• Exercise brief: Skip every picture and transcribe the remaining material exactly.

• Given information:

= = =

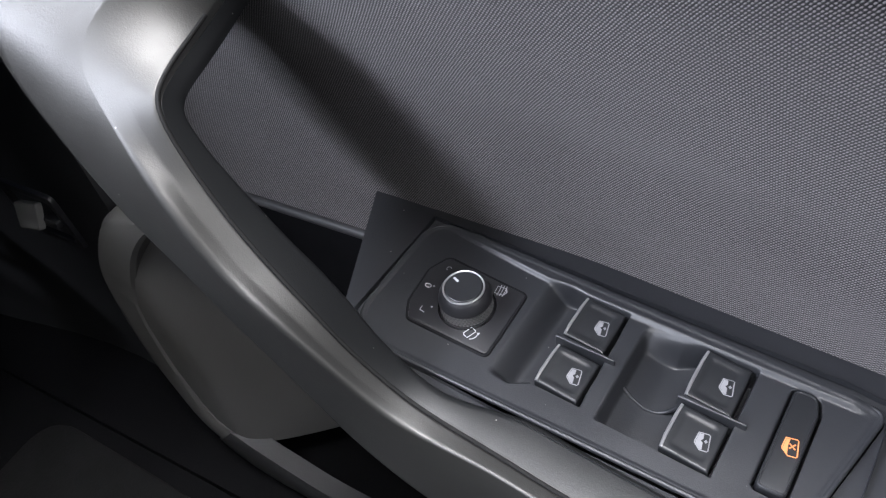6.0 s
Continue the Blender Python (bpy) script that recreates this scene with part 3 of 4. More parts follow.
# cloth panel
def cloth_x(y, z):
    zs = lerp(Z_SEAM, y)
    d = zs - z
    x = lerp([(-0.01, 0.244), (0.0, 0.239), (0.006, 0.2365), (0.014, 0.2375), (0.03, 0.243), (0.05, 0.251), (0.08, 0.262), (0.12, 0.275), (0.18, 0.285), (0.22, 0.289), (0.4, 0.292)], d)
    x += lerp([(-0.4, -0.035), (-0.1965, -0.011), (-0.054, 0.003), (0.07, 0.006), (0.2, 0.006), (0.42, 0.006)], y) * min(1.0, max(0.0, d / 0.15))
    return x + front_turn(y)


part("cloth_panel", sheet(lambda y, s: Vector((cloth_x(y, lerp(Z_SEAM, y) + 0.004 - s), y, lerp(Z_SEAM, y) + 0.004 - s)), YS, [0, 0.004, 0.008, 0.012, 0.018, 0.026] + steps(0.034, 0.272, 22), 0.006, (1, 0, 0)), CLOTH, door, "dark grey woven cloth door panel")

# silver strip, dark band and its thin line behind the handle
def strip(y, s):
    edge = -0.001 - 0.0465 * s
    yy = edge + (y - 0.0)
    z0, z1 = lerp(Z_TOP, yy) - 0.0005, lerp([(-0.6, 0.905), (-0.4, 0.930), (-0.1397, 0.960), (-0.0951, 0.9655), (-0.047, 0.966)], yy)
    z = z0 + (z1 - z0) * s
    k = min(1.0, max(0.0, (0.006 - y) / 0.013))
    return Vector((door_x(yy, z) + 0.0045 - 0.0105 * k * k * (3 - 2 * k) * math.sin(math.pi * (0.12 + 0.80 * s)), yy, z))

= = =

• Final result:
6.0 s
Continue the Blender Python (bpy) script that recreates this scene with part 3 of 4. More parts follow.
# cloth panel
def cloth_x(y, z):
    zs = lerp(Z_SEAM, y)
    d = zs - z
    x = lerp([(-0.01, 0.244), (0.0, 0.239), (0.006, 0.2365), (0.014, 0.2375), (0.03, 0.243), (0.05, 0.251), (0.08, 0.262), (0.12, 0.275), (0.18, 0.285), (0.22, 0.289), (0.4, 0.292)], d)
    x += lerp([(-0.4, -0.035), (-0.1965, -0.011), (-0.054, 0.003), (0.07, 0.006), (0.2, 0.006), (0.42, 0.006)], y) * min(1.0, max(0.0, d / 0.15))
    return x + front_turn(y)


part("cloth_panel", sheet(lambda y, s: Vector((cloth_x(y, lerp(Z_SEAM, y) + 0.004 - s), y, lerp(Z_SEAM, y) + 0.004 - s)), YS, [0, 0.004, 0.008, 0.012, 0.018, 0.026] + steps(0.034, 0.272, 22), 0.006, (1, 0, 0)), CLOTH, door, "dark grey woven cloth door panel")

# silver strip, dark band and its thin line behind the handle
def strip(y, s):
    edge = -0.001 - 0.0465 * s
    yy = edge + (y - 0.0)
    z0, z1 = lerp(Z_TOP, yy) - 0.0005, lerp([(-0.6, 0.905), (-0.4, 0.930), (-0.1397, 0.960), (-0.0951, 0.9655), (-0.047, 0.966)], yy)
    z = z0 + (z1 - z0) * s
    k = min(1.0, max(0.0, (0.006 - y) / 0.013))
    return Vector((door_x(yy, z) + 0.0045 - 0.0105 * k * k * (3 - 2 * k) * math.sin(math.pi * (0.12 + 0.80 * s)), yy, z))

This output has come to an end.